→ **What is expected**:
What follows is a listing. Return every line of it exactly.

→ **Dataset excerpt**:
* begin *
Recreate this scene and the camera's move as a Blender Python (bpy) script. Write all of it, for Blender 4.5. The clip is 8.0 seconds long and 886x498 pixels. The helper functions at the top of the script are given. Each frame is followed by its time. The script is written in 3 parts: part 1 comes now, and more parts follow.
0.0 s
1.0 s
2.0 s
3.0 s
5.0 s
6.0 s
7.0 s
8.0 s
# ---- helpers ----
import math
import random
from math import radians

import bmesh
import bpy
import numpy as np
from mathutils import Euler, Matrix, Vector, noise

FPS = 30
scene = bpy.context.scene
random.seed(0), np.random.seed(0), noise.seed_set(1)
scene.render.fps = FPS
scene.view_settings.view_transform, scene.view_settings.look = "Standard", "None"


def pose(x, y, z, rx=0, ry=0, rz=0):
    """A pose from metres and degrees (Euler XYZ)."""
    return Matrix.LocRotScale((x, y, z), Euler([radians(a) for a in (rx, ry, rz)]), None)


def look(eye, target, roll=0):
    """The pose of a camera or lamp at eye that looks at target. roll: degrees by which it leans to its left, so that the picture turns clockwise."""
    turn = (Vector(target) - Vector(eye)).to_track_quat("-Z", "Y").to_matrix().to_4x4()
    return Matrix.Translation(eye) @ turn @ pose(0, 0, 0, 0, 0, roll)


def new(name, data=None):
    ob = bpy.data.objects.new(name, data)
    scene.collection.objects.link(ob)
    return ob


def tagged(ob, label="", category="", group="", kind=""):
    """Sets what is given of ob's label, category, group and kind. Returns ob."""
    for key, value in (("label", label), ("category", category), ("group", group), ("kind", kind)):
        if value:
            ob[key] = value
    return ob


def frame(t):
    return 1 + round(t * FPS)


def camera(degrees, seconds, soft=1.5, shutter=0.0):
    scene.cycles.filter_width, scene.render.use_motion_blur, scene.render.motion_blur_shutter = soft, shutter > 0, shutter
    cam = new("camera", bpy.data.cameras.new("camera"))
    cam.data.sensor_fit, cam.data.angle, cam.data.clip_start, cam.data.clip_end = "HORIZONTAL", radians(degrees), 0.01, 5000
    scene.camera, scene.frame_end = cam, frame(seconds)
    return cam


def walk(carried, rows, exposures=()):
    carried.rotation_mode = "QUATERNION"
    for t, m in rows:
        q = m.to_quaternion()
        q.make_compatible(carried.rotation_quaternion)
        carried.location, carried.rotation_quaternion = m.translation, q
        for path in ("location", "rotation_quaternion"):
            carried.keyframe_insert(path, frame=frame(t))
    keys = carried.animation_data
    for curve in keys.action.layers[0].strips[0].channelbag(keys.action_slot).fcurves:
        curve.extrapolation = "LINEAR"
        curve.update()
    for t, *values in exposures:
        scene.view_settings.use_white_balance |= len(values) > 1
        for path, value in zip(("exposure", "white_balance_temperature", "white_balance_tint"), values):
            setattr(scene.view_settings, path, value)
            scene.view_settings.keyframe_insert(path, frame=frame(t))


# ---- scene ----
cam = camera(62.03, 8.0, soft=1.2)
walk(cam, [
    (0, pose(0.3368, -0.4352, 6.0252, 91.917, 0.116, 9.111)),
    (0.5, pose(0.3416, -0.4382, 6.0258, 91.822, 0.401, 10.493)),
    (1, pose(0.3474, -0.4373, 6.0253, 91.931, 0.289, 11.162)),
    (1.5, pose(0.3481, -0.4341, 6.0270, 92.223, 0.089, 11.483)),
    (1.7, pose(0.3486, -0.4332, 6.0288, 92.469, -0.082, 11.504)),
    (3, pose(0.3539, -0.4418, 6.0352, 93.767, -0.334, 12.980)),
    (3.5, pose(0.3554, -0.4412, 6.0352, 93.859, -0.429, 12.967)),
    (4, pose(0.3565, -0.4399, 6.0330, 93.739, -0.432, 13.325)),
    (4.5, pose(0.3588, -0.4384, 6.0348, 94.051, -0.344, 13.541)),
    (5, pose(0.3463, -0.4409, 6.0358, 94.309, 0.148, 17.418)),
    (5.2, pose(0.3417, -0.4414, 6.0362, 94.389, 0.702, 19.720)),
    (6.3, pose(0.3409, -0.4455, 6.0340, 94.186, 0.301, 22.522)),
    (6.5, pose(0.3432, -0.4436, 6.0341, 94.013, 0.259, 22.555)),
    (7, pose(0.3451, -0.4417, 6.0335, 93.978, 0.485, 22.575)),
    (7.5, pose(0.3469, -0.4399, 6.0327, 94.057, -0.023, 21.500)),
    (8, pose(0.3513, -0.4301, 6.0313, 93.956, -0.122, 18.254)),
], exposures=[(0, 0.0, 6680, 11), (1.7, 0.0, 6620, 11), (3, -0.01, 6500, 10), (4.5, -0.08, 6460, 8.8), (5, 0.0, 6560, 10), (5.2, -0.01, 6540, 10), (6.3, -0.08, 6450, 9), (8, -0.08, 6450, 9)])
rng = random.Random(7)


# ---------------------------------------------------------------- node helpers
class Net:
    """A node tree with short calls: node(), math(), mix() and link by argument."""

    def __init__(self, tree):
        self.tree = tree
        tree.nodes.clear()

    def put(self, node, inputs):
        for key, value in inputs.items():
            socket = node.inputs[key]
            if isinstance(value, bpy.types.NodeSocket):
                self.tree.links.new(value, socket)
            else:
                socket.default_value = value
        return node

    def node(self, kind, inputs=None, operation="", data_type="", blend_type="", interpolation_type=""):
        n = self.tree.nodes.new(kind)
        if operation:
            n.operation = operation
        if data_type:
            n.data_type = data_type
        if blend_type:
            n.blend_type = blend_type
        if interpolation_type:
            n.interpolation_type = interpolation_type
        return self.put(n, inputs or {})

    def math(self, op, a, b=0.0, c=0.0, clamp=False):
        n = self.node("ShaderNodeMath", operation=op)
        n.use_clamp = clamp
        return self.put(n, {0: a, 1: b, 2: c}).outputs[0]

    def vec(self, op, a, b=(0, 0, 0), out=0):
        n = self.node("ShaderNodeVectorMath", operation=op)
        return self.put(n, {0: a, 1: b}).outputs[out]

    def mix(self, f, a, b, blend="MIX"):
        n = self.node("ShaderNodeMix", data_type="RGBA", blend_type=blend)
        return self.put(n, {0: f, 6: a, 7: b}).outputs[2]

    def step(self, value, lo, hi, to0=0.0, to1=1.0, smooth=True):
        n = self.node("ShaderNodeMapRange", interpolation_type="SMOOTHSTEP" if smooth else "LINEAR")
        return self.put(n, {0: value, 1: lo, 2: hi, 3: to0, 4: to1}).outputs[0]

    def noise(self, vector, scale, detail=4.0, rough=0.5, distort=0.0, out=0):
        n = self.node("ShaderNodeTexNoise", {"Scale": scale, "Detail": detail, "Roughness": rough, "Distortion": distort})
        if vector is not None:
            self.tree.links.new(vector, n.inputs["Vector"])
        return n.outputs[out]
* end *
→ **Output below**:
Recreate this scene and the camera's move as a Blender Python (bpy) script. Write all of it, for Blender 4.5. The clip is 8.0 seconds long and 886x498 pixels. The helper functions at the top of the script are given. Each frame is followed by its time. The script is written in 3 parts: part 1 comes now, and more parts follow.
0.0 s
1.0 s
2.0 s
3.0 s
5.0 s
6.0 s
7.0 s
8.0 s
# ---- helpers ----
import math
import random
from math import radians

import bmesh
import bpy
import numpy as np
from mathutils import Euler, Matrix, Vector, noise

FPS = 30
scene = bpy.context.scene
random.seed(0), np.random.seed(0), noise.seed_set(1)
scene.render.fps = FPS
scene.view_settings.view_transform, scene.view_settings.look = "Standard", "None"


def pose(x, y, z, rx=0, ry=0, rz=0):
    """A pose from metres and degrees (Euler XYZ)."""
    return Matrix.LocRotScale((x, y, z), Euler([radians(a) for a in (rx, ry, rz)]), None)


def look(eye, target, roll=0):
    """The pose of a camera or lamp at eye that looks at target. roll: degrees by which it leans to its left, so that the picture turns clockwise."""
    turn = (Vector(target) - Vector(eye)).to_track_quat("-Z", "Y").to_matrix().to_4x4()
    return Matrix.Translation(eye) @ turn @ pose(0, 0, 0, 0, 0, roll)


def new(name, data=None):
    ob = bpy.data.objects.new(name, data)
    scene.collection.objects.link(ob)
    return ob


def tagged(ob, label="", category="", group="", kind=""):
    """Sets what is given of ob's label, category, group and kind. Returns ob."""
    for key, value in (("label", label), ("category", category), ("group", group), ("kind", kind)):
        if value:
            ob[key] = value
    return ob


def frame(t):
    return 1 + round(t * FPS)


def camera(degrees, seconds, soft=1.5, shutter=0.0):
    scene.cycles.filter_width, scene.render.use_motion_blur, scene.render.motion_blur_shutter = soft, shutter > 0, shutter
    cam = new("camera", bpy.data.cameras.new("camera"))
    cam.data.sensor_fit, cam.data.angle, cam.data.clip_start, cam.data.clip_end = "HORIZONTAL", radians(degrees), 0.01, 5000
    scene.camera, scene.frame_end = cam, frame(seconds)
    return cam


def walk(carried, rows, exposures=()):
    carried.rotation_mode = "QUATERNION"
    for t, m in rows:
        q = m.to_quaternion()
        q.make_compatible(carried.rotation_quaternion)
        carried.location, carried.rotation_quaternion = m.translation, q
        for path in ("location", "rotation_quaternion"):
            carried.keyframe_insert(path, frame=frame(t))
    keys = carried.animation_data
    for curve in keys.action.layers[0].strips[0].channelbag(keys.action_slot).fcurves:
        curve.extrapolation = "LINEAR"
        curve.update()
    for t, *values in exposures:
        scene.view_settings.use_white_balance |= len(values) > 1
        for path, value in zip(("exposure", "white_balance_temperature", "white_balance_tint"), values):
            setattr(scene.view_settings, path, value)
            scene.view_settings.keyframe_insert(path, frame=frame(t))


# ---- scene ----
cam = camera(62.03, 8.0, soft=1.2)
walk(cam, [
    (0, pose(0.3368, -0.4352, 6.0252, 91.917, 0.116, 9.111)),
    (0.5, pose(0.3416, -0.4382, 6.0258, 91.822, 0.401, 10.493)),
    (1, pose(0.3474, -0.4373, 6.0253, 91.931, 0.289, 11.162)),
    (1.5, pose(0.3481, -0.4341, 6.0270, 92.223, 0.089, 11.483)),
    (1.7, pose(0.3486, -0.4332, 6.0288, 92.469, -0.082, 11.504)),
    (3, pose(0.3539, -0.4418, 6.0352, 93.767, -0.334, 12.980)),
    (3.5, pose(0.3554, -0.4412, 6.0352, 93.859, -0.429, 12.967)),
    (4, pose(0.3565, -0.4399, 6.0330, 93.739, -0.432, 13.325)),
    (4.5, pose(0.3588, -0.4384, 6.0348, 94.051, -0.344, 13.541)),
    (5, pose(0.3463, -0.4409, 6.0358, 94.309, 0.148, 17.418)),
    (5.2, pose(0.3417, -0.4414, 6.0362, 94.389, 0.702, 19.720)),
    (6.3, pose(0.3409, -0.4455, 6.0340, 94.186, 0.301, 22.522)),
    (6.5, pose(0.3432, -0.4436, 6.0341, 94.013, 0.259, 22.555)),
    (7, pose(0.3451, -0.4417, 6.0335, 93.978, 0.485, 22.575)),
    (7.5, pose(0.3469, -0.4399, 6.0327, 94.057, -0.023, 21.500)),
    (8, pose(0.3513, -0.4301, 6.0313, 93.956, -0.122, 18.254)),
], exposures=[(0, 0.0, 6680, 11), (1.7, 0.0, 6620, 11), (3, -0.01, 6500, 10), (4.5, -0.08, 6460, 8.8), (5, 0.0, 6560, 10), (5.2, -0.01, 6540, 10), (6.3, -0.08, 6450, 9), (8, -0.08, 6450, 9)])
rng = random.Random(7)


# ---------------------------------------------------------------- node helpers
class Net:
    """A node tree with short calls: node(), math(), mix() and link by argument."""

    def __init__(self, tree):
        self.tree = tree
        tree.nodes.clear()

    def put(self, node, inputs):
        for key, value in inputs.items():
            socket = node.inputs[key]
            if isinstance(value, bpy.types.NodeSocket):
                self.tree.links.new(value, socket)
            else:
                socket.default_value = value
        return node

    def node(self, kind, inputs=None, operation="", data_type="", blend_type="", interpolation_type=""):
        n = self.tree.nodes.new(kind)
        if operation:
            n.operation = operation
        if data_type:
            n.data_type = data_type
        if blend_type:
            n.blend_type = blend_type
        if interpolation_type:
            n.interpolation_type = interpolation_type
        return self.put(n, inputs or {})

    def math(self, op, a, b=0.0, c=0.0, clamp=False):
        n = self.node("ShaderNodeMath", operation=op)
        n.use_clamp = clamp
        return self.put(n, {0: a, 1: b, 2: c}).outputs[0]

    def vec(self, op, a, b=(0, 0, 0), out=0):
        n = self.node("ShaderNodeVectorMath", operation=op)
        return self.put(n, {0: a, 1: b}).outputs[out]

    def mix(self, f, a, b, blend="MIX"):
        n = self.node("ShaderNodeMix", data_type="RGBA", blend_type=blend)
        return self.put(n, {0: f, 6: a, 7: b}).outputs[2]

    def step(self, value, lo, hi, to0=0.0, to1=1.0, smooth=True):
        n = self.node("ShaderNodeMapRange", interpolation_type="SMOOTHSTEP" if smooth else "LINEAR")
        return self.put(n, {0: value, 1: lo, 2: hi, 3: to0, 4: to1}).outputs[0]

    def noise(self, vector, scale, detail=4.0, rough=0.5, distort=0.0, out=0):
        n = self.node("ShaderNodeTexNoise", {"Scale": scale, "Detail": detail, "Roughness": rough, "Distortion": distort})
        if vector is not None:
            self.tree.links.new(vector, n.inputs["Vector"])
        return n.outputs[out]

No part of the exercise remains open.